**Given problem**
Leaving out the pictures, retype all the material exactly.

::::::::::

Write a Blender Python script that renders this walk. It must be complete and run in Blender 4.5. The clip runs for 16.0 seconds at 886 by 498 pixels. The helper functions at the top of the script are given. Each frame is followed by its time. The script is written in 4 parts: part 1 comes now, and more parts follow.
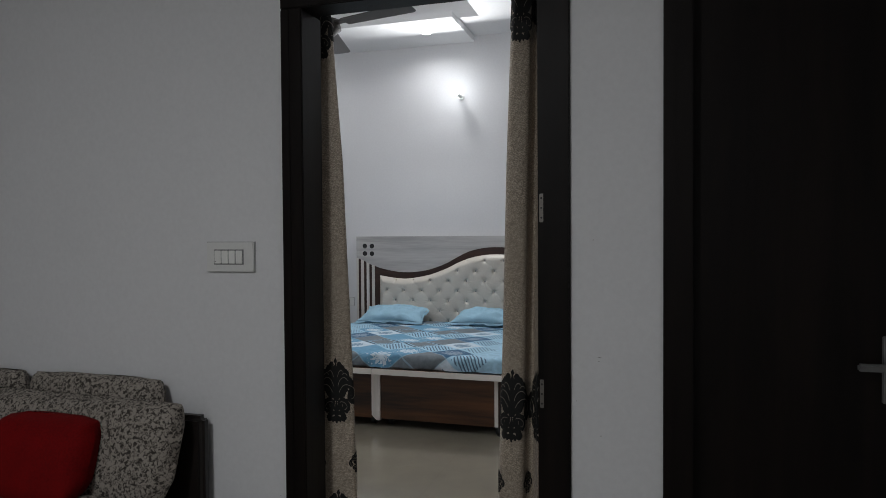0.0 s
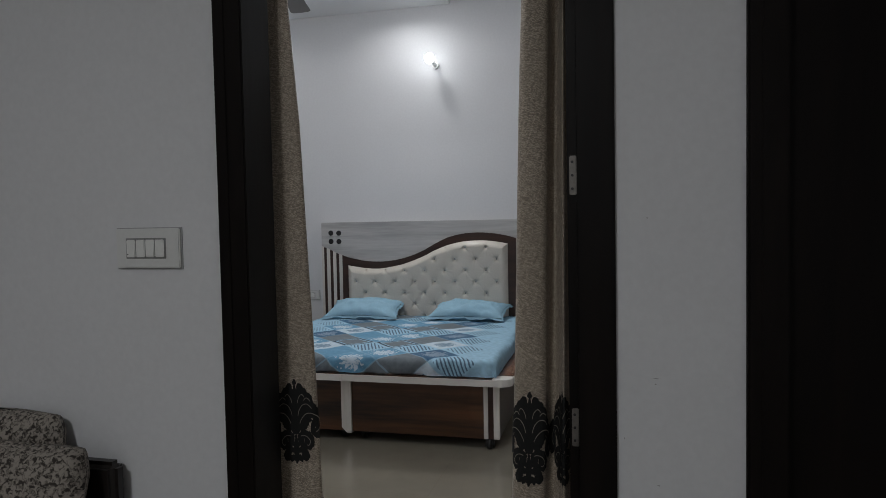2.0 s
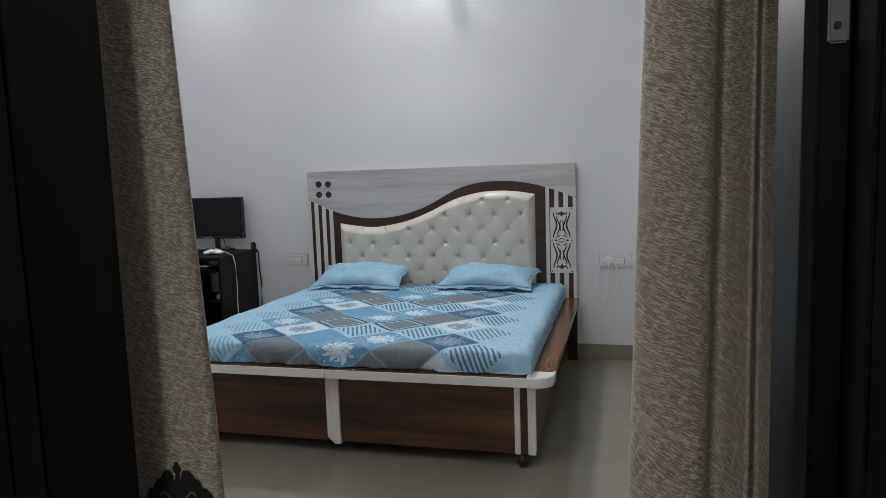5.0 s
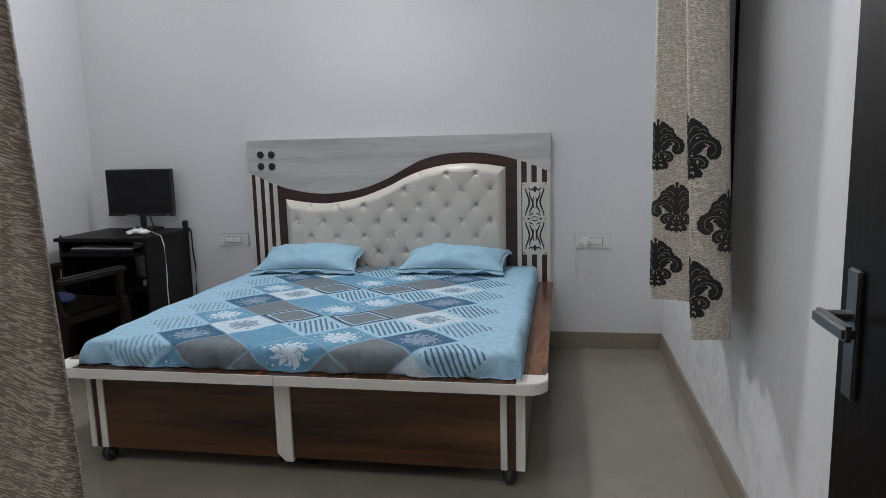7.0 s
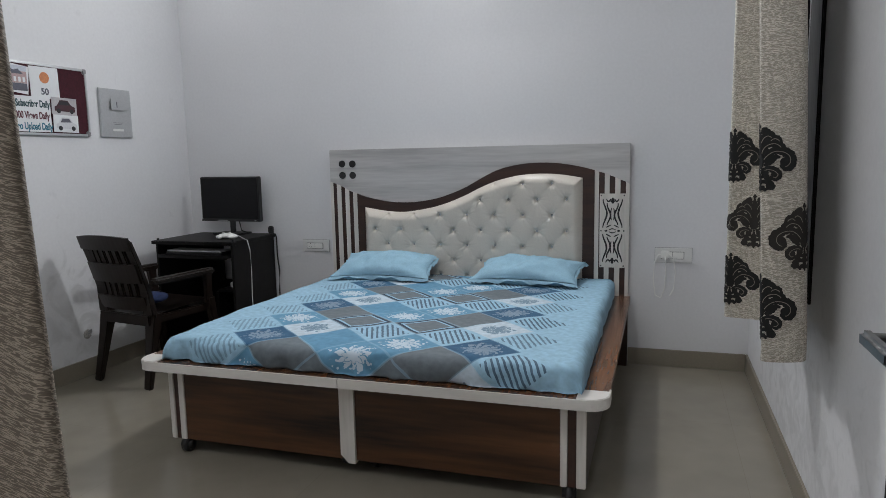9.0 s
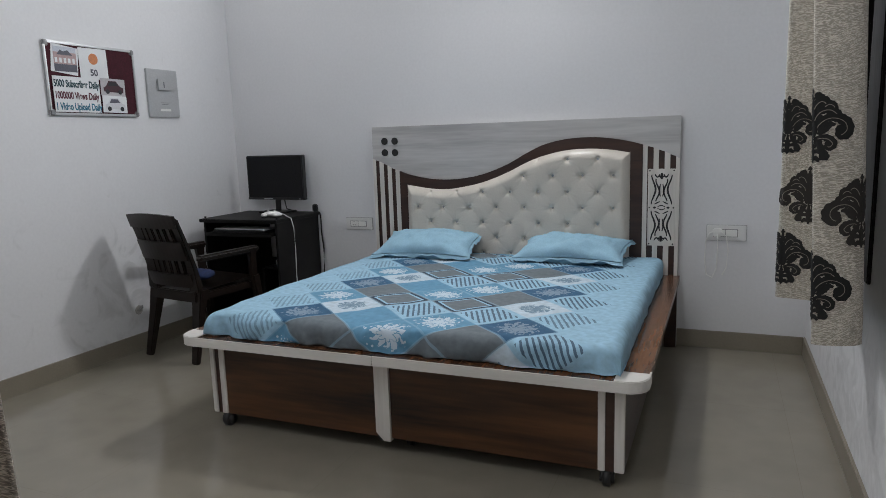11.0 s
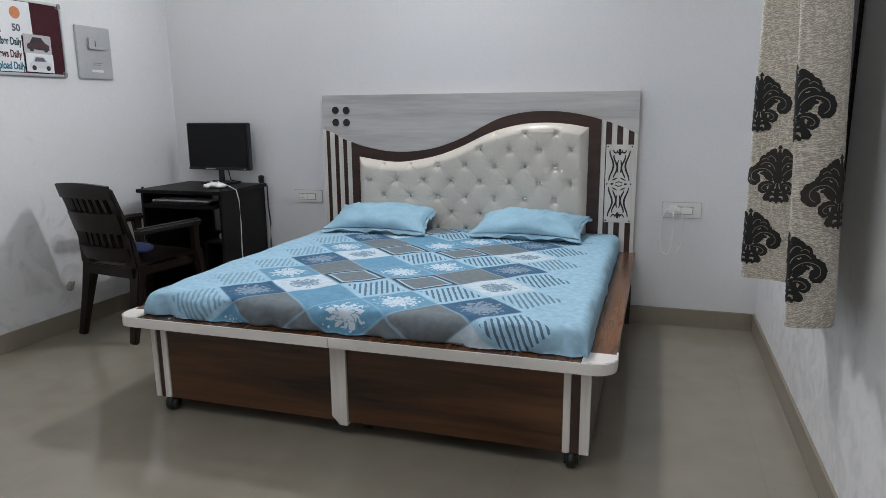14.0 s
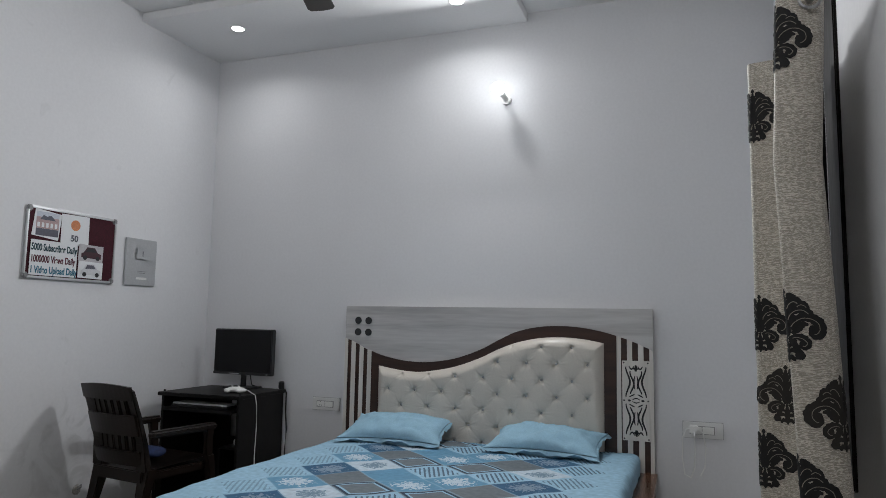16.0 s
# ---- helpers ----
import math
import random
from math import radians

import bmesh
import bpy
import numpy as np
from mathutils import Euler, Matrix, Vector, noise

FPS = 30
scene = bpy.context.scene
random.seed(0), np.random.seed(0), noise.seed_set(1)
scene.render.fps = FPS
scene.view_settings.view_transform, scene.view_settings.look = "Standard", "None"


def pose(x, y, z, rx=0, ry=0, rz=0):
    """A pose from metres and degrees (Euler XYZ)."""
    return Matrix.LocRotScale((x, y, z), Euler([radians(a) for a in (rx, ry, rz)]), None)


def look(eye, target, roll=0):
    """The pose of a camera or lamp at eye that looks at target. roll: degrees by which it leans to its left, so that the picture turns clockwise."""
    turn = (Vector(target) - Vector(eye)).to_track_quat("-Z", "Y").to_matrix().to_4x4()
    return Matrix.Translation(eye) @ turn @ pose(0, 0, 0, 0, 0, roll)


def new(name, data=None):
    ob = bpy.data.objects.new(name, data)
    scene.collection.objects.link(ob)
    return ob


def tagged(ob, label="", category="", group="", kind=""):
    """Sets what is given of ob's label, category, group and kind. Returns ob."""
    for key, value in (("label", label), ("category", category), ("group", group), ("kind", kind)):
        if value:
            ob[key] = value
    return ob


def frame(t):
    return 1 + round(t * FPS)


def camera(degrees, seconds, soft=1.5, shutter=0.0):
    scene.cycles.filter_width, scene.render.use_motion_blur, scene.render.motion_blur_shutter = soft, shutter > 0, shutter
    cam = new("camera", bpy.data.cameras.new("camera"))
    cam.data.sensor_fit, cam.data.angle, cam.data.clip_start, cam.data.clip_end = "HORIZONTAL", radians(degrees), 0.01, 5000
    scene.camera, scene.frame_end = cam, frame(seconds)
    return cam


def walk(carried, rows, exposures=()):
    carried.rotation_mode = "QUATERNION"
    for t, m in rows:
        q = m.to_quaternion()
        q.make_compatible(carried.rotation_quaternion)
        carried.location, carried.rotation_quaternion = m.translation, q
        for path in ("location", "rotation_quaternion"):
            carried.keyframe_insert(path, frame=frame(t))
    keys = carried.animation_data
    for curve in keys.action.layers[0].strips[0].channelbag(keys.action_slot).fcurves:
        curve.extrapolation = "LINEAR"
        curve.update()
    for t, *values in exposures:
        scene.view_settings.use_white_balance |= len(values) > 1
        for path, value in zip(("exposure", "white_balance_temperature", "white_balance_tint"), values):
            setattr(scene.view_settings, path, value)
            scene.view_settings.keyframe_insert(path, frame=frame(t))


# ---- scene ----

::::::::::

**Solution to this task**
Write a Blender Python script that renders this walk. It must be complete and run in Blender 4.5. The clip runs for 16.0 seconds at 886 by 498 pixels. The helper functions at the top of the script are given. Each frame is followed by its time. The script is written in 4 parts: part 1 comes now, and more parts follow.
0.0 s
2.0 s
5.0 s
7.0 s
9.0 s
11.0 s
14.0 s
16.0 s
# ---- helpers ----
import math
import random
from math import radians

import bmesh
import bpy
import numpy as np
from mathutils import Euler, Matrix, Vector, noise

FPS = 30
scene = bpy.context.scene
random.seed(0), np.random.seed(0), noise.seed_set(1)
scene.render.fps = FPS
scene.view_settings.view_transform, scene.view_settings.look = "Standard", "None"


def pose(x, y, z, rx=0, ry=0, rz=0):
    """A pose from metres and degrees (Euler XYZ)."""
    return Matrix.LocRotScale((x, y, z), Euler([radians(a) for a in (rx, ry, rz)]), None)


def look(eye, target, roll=0):
    """The pose of a camera or lamp at eye that looks at target. roll: degrees by which it leans to its left, so that the picture turns clockwise."""
    turn = (Vector(target) - Vector(eye)).to_track_quat("-Z", "Y").to_matrix().to_4x4()
    return Matrix.Translation(eye) @ turn @ pose(0, 0, 0, 0, 0, roll)


def new(name, data=None):
    ob = bpy.data.objects.new(name, data)
    scene.collection.objects.link(ob)
    return ob


def tagged(ob, label="", category="", group="", kind=""):
    """Sets what is given of ob's label, category, group and kind. Returns ob."""
    for key, value in (("label", label), ("category", category), ("group", group), ("kind", kind)):
        if value:
            ob[key] = value
    return ob


def frame(t):
    return 1 + round(t * FPS)


def camera(degrees, seconds, soft=1.5, shutter=0.0):
    scene.cycles.filter_width, scene.render.use_motion_blur, scene.render.motion_blur_shutter = soft, shutter > 0, shutter
    cam = new("camera", bpy.data.cameras.new("camera"))
    cam.data.sensor_fit, cam.data.angle, cam.data.clip_start, cam.data.clip_end = "HORIZONTAL", radians(degrees), 0.01, 5000
    scene.camera, scene.frame_end = cam, frame(seconds)
    return cam


def walk(carried, rows, exposures=()):
    carried.rotation_mode = "QUATERNION"
    for t, m in rows:
        q = m.to_quaternion()
        q.make_compatible(carried.rotation_quaternion)
        carried.location, carried.rotation_quaternion = m.translation, q
        for path in ("location", "rotation_quaternion"):
            carried.keyframe_insert(path, frame=frame(t))
    keys = carried.animation_data
    for curve in keys.action.layers[0].strips[0].channelbag(keys.action_slot).fcurves:
        curve.extrapolation = "LINEAR"
        curve.update()
    for t, *values in exposures:
        scene.view_settings.use_white_balance |= len(values) > 1
        for path, value in zip(("exposure", "white_balance_temperature", "white_balance_tint"), values):
            setattr(scene.view_settings, path, value)
            scene.view_settings.keyframe_insert(path, frame=frame(t))


# ---- scene ----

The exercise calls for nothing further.